Risk Category Grade Justification
Supply Risk Medium Limited number of specialized vessels and operators; market exits are constricting capacity.
Price Volatility High Direct, high exposure to volatile bunker fuel, feed, and spot charter markets.
ESG Scrutiny High Intense, persistent pressure from NGOs, public, and investors over animal welfare, risking brand-by-association.
Geopolitical Risk High Key trade routes pass through volatile chokepoints (e.g., Red Sea, Black Sea), leading to re-routing and delays.
Technology Obsolescence Low Core vessel technology is mature, but regulatory shifts could render older, less welfare-compliant vessels obsolete.

Actionable Sourcing Recommendations

  1. De-Risk with Modern Fleets & Contract Terms. Prioritize carriers with vessels built after 2010 that meet modern animal welfare standards (e.g., AMSA MO43 in Australia). Mitigate price volatility by moving >60% of projected volume from spot charters to 12-24 month Contracts of Affreightment. This secures capacity and provides greater cost predictability, insulating the business from spot market shocks driven by events like the Red Sea crisis.

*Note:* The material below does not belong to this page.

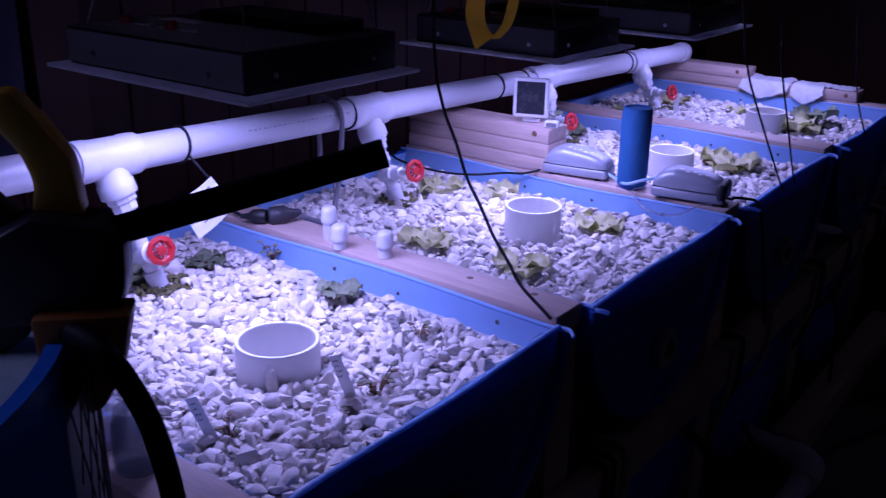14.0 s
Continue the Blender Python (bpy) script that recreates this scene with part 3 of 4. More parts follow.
# black cords hanging to the beds' front edge
for pts, label in (
        ([(-0.022, -0.010, 0.794), (-0.040, -0.006, 0.803), (-0.088, 0.005, 0.827), (-0.117, 0.013, 0.855), (-0.155, 0.024, 0.888), (-0.184, 0.032, 0.924), (-0.222, 0.043, 0.965),
          (-0.251, 0.052, 1.014), (-0.290, 0.063, 1.076), (-0.325, 0.085, 1.17), (-0.36, 0.12, 1.5), (-0.37, 0.13, H)],
         "black cord rising from the first cross board to the lamps"),
        ([(0.006, 0.955, 0.775), (0.002, 0.930, 0.801), (0.0, 0.807, 0.919), (-0.002, 0.697, 1.028), (-0.004, 0.654, 1.08), (-0.008, 0.618, 1.16), (-0.02, 0.585, 1.40), (-0.03, 0.58, H)],
         "thin black cord hanging to a drum's front edge beside the pumps"),
        ([(0.006, 1.035, 0.775), (0.002, 1.020, 0.800), (0.0, 0.951, 0.905), (-0.002, 0.894, 0.993), (-0.003, 0.864, 1.04), (-0.006, 0.838, 1.11), (-0.02, 0.80, 1.4), (-0.03, 0.78, H)],
         "thin black cord hanging straight to a drum's front edge"),
        ([(0.006, 1.65, 0.770), (0.002, 1.634, 0.789), (0.0, 1.547, 0.862), (-0.002, 1.494, 0.922), (-0.006, 1.46, 1.0), (-0.02, 1.40, 1.3), (-0.03, 1.38, H)],
         "thin black cord hanging to the last drum")):
    solid("lamp_cable", tube(pts, 0.0028 if "first" in label else 0.0022, 7, 8), RUBBER, label, "cord")

# yellow strip looped from above
strip = thing("yellow_strip", "yellow plastic strip hanging in a loop above the beds", "strip")


def ribbon(points, wide, across_, slant=0.0):
    """A flat band along points; slant cuts its last end at an angle."""
    line = smooth_line(points, 6)
    n = len(line) - 1

    def at(u, v):
        k = round(u * n)
        drop = slant * (v - 0.5) * max(0.0, (k - n + 4) / 4)
        return line[k] + (v - 0.5) * wide * across_ + Vector((0, 0, drop))
    return thicken(sheet(n, 2, at), 0.0006)


part("front_run", ribbon([(-0.300, 0.22, H), (-0.302, 0.22, 1.60), (-0.304, 0.22, 1.36), (-0.318, 0.22, 1.29), (-0.338, 0.22, 1.225), (-0.338, 0.22, 1.185), (-0.318, 0.22, 1.150)], 0.036, Vector((0.90, 0.30, 0.12)), 0.022), YELLOW_TAPE, strip)
part("back_run", ribbon([(-0.296, 0.228, H), (-0.290, 0.23, 1.60), (-0.278, 0.23, 1.36), (-0.268, 0.23, 1.29), (-0.268, 0.232, 1.235), (-0.280, 0.23, 1.185), (-0.302, 0.226, 1.158)], 0.026, Vector((0.78, 0.12, 0.10))), YELLOW_TAPE, strip)


# ---------------------------------------------------------------- things on the boards
def board_stack(x0, x1, y0, n, label, seed):
    rng = random.Random(seed)
    for k in range(n):
        dx, dy = rng.uniform(-0.006, 0.006), rng.uniform(-0.002, 0.002)
        z = TOP + 0.0125 + 0.0338 * k
        ob = thing("loose_board", label, "board", (0, 0, z), group="stacked board offcuts")
        part("timber", box(x0 + dx, x1 + dx, y0 + dy, y0 + 0.0835 + dy, 0, 0.0334, 0.003), PINE_X, ob)
        if k == n - 1:
            part("knot", lathe(((0.0001, 0.0006), (0.005, 0.0005), (0.007, 0)), 10, None, (x1 - 0.035, y0 + dy, 0.020), (0, -1, 0)), KNOT, ob)


board_stack(-0.862, -0.452, 0.671, 3, "short pine offcut stacked three high under the white pipe", 5)
board_stack(-0.862, -0.480, 2.006, 2, "short pine offcut stacked at the far end of the row", 6)
board_stack(-0.474, -0.120, 2.010, 1, "pine offcut with white cloths draped over it", 7)

gauge = thing("thermometer_gauge", "white framed digital gauge with a dark screen, standing on stacked offcuts", "gauge", (-0.522, 0.708, 0.8945), 22)
part("frame", box(-0.042, 0.042, -0.006, 0.008, 0.012, 0.106, 0.006, 3), WHITE_PLASTIC, gauge)
part("screen", box(-0.033, 0.033, -0.0075, -0.0062, 0.022, 0.097, 0.0005, 1), SCREEN, gauge, "dark glossy screen")
part("foot", box(-0.02, 0.02, 0.006, 0.034, 0.0, 0.016, 0.003), WHITE_PLASTIC, gauge)
for k in range(3):
    part("digit_bar", box(-0.02 + k * 0.014, -0.011 + k * 0.014, -0.0079, -0.0076, 0.052, 0.068), INK, gauge)
clip = thing("white_clip", "small white plastic clip with a grey label on the boards", "clip", (-0.458, 0.700, 0.8945), 20)
part("body", box(-0.016, 0.016, -0.010, 0.010, 0, 0.016, 0.003), WHITE_PLASTIC, clip)
part("label", box(-0.012, 0.012, -0.0112, -0.0102, 0.003, 0.012), GREY_CABLE, clip)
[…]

  2. Mandate Welfare KPIs to Strengthen Social License. Require suppliers to provide real-time environmental data (ammonia, temperature, humidity) and maintain a voyage mortality rate below 0.5% as a contractual KPI. Partnering with suppliers who transparently report these metrics provides auditable proof of commitment to animal welfare. This preempts ESG criticism, protects brand reputation, and ensures supply chain resilience against future regulatory tightening.